Malachia flinched violently. A wave of aggressive, searing red static erupted from her shoulders, the peaceful golden pixels instantly mutating into defensive binary code. Her sorrow was strangled by a sudden, pure, unadulterated hatred.
"Don't touch me!" she shrieked, the raw scream ripping through the hall as she scrambled backward across the stone, away from his outstretched hand. She pointed a trembling finger directly at Alexander, then at the frozen, glitching corpse of her father, Amorim Celestborne, in the glass vault nearby. "You killed him! You killed my father! Get away from me, murderer!"
The accusation struck Alexander like a physical blow. His hand froze in mid-air. For a microsecond, the absolute devastation on his face was undeniable the look of a man drowning in a secret guilt that was eating him alive, a secret that tied him irrevocably to that frozen corpse and the girl screaming in the oil.
But then, the Apex locked the vault of his heart.

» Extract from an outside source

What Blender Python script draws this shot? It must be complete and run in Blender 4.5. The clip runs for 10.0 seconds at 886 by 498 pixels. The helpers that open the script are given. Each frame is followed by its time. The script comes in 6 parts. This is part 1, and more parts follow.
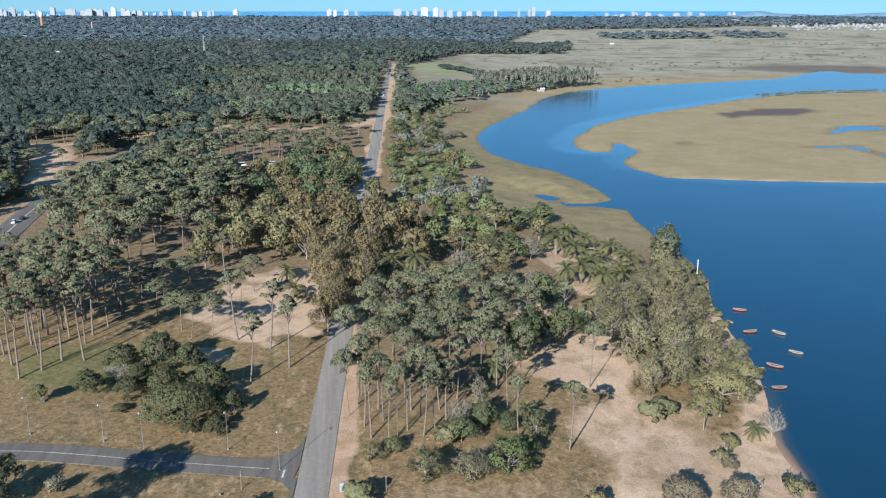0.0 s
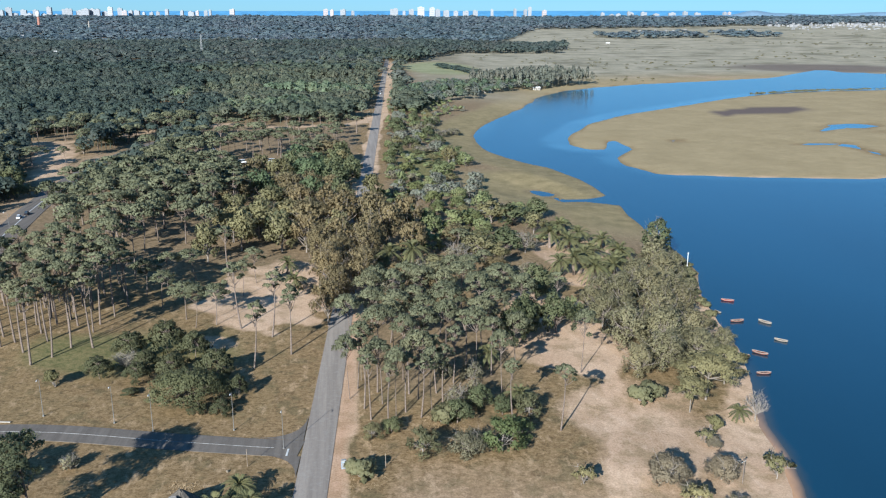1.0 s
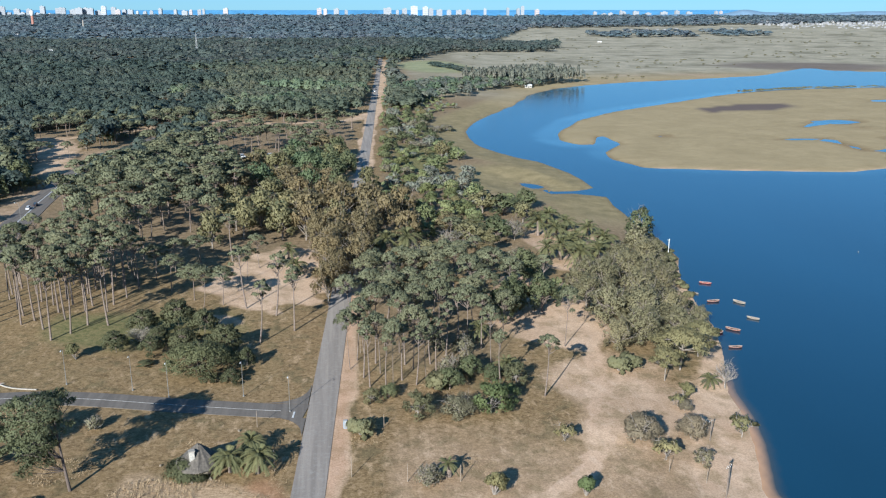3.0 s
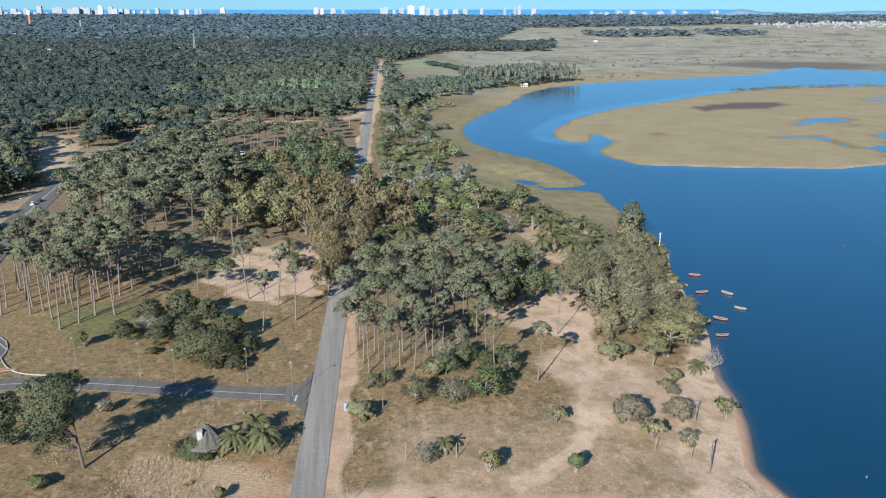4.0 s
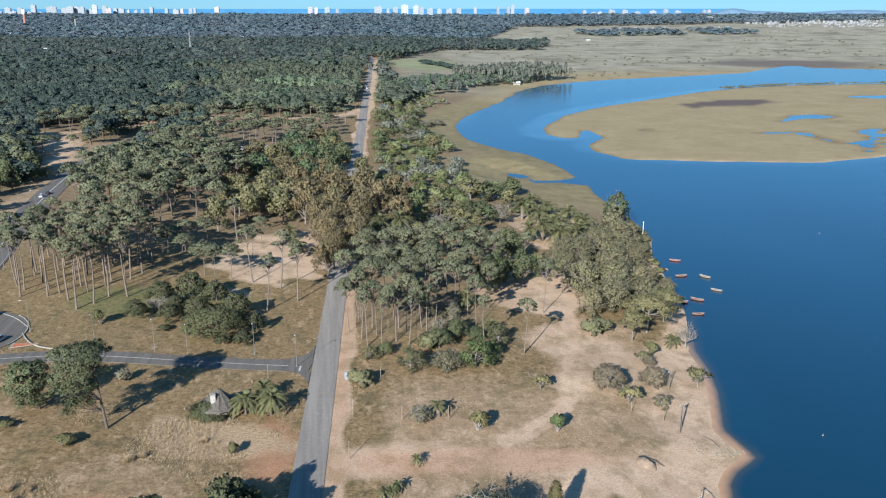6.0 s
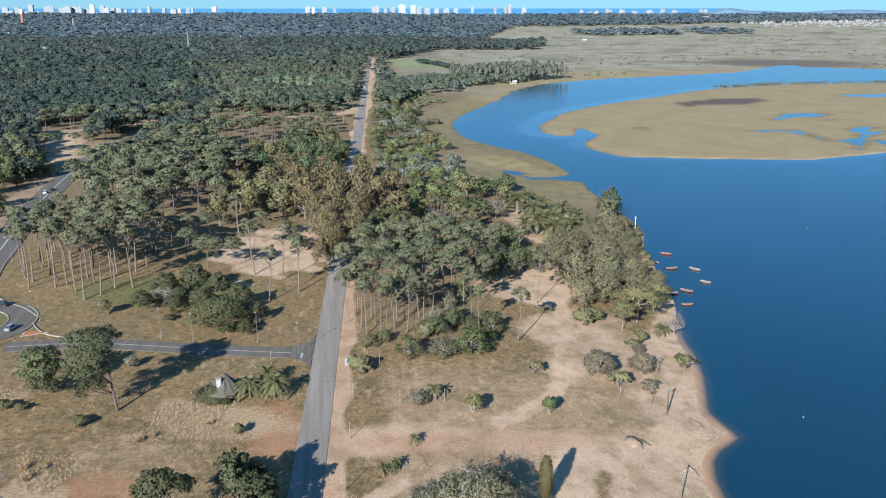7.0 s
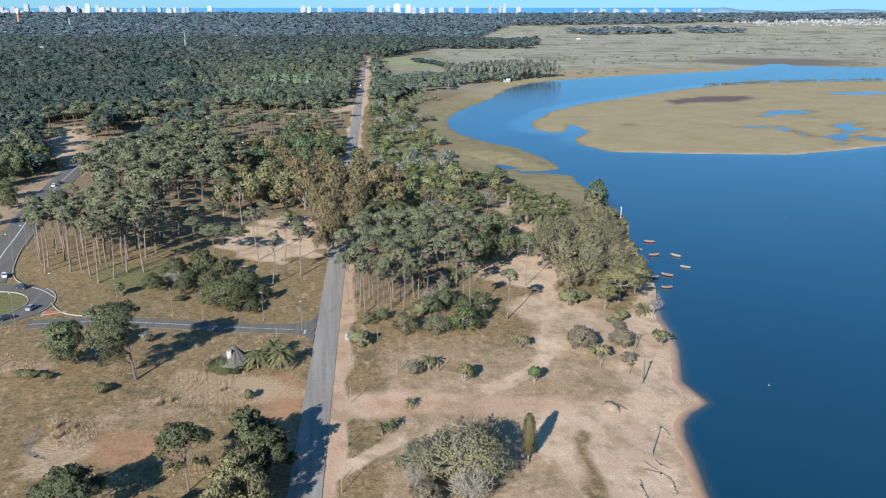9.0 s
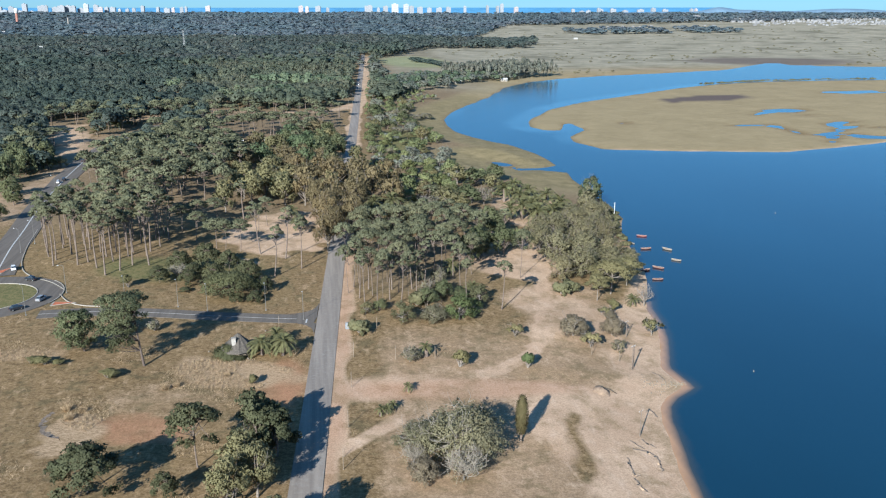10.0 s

He couldn't let them see. He couldn't let her see.
In a display of horrifying psychological defense, the vulnerability evaporated instantly. The arrogant mask was slammed back into place, colder and harder than before.
"Careful, Your Holiness," Alexander drawled smoothly, pulling his hand back and casually inspecting his fingernails, his voice laced with a cruel, defensive smirk. "Your digital weeping is threatening to stain my cape. And believe me, this fabric is worth more than a month's Absolution. Suit yourself. The offer of my glorious comfort was a limited-time commodity anyway."
He turned away dismissively, folding his arms over his chest. But as he turned his back to the group, his eyes didn't slide back to his own reflection. They drifted, heavy and shadowed, toward the deep, dark corner of the hall. He stared up at the delicate, one-armed statue of Vespera, the Asymmetrical Malachia's mother. And in his jaw, clenched so tight it looked ready to shatter, was an expression of silent, heartbreaking grief that only he could understand.
The tension in the corridor was thick enough to suffocate, the emotional whiplash leaving everyone breathless. But I didn't care about the golden knight's trauma. I didn't care about his secrets or his mask.
I cared about my client.
I knelt down in the oil beside Olenka, putting my hands firmly on Malachia’s small, static-laced shoulders. I didn't use the gentle tone Olenka had, or the desperate plea Alexander had failed with. My voice was different. It was the cold, calculating, and absolutely unyielding tone of the Crimson Broker.
"Listen to me, kid," I told her, my voice fierce, grounding her in the brutal reality she could understand. I made sure she met my gaze. "You aren't clay. You aren't a broken antenna. And you aren't an error code. You're a person. You are my client. And a Merchant doesn't let his most valuable assets fade away in the dark."
I squeezed her shoulders, the static pulling at my gloves, and made a promise that carried the weight of every gold coin I’d ever hoarded.
"Olenka is right; they think they own you. But everything has a price. When we find that ledger, Malachia... I am going to find the loophole. I am going to buy you a way out of this nightmare. I will buy your freedom from the Golden Sky itself, even if it costs me every last ounce of gold I have. I promise you."
Malachia sniffled, wiping her nose with her sleeve, ruining Olenka's handkerchief completely as she stared at me. She took a deep, shuddering breath, the black tears slowing, and gave me a small, brave nod.
"Okay," she whispered, her tiny, oil-stained hand gripping my coat. "Let's go bankrupt a Duke
We turned away from the Hall of the Antennas. Directly ahead of us, set into a wall of solid, unyielding iron, was a massive circular door. It was covered in intricate, glowing red runes and sealed with a heavy lock shaped like a golden ram's head.
The Confessional Vaults.
"The key, Wilhelm," Brandan said, his voice hard again, gripping his hammer tightly.
I reached into my coat and pulled out the heavy, iron Pontiff's Key we had taken from the Umbral Gore-Hound.
It was time to open the Black Ledger of House Ironvine.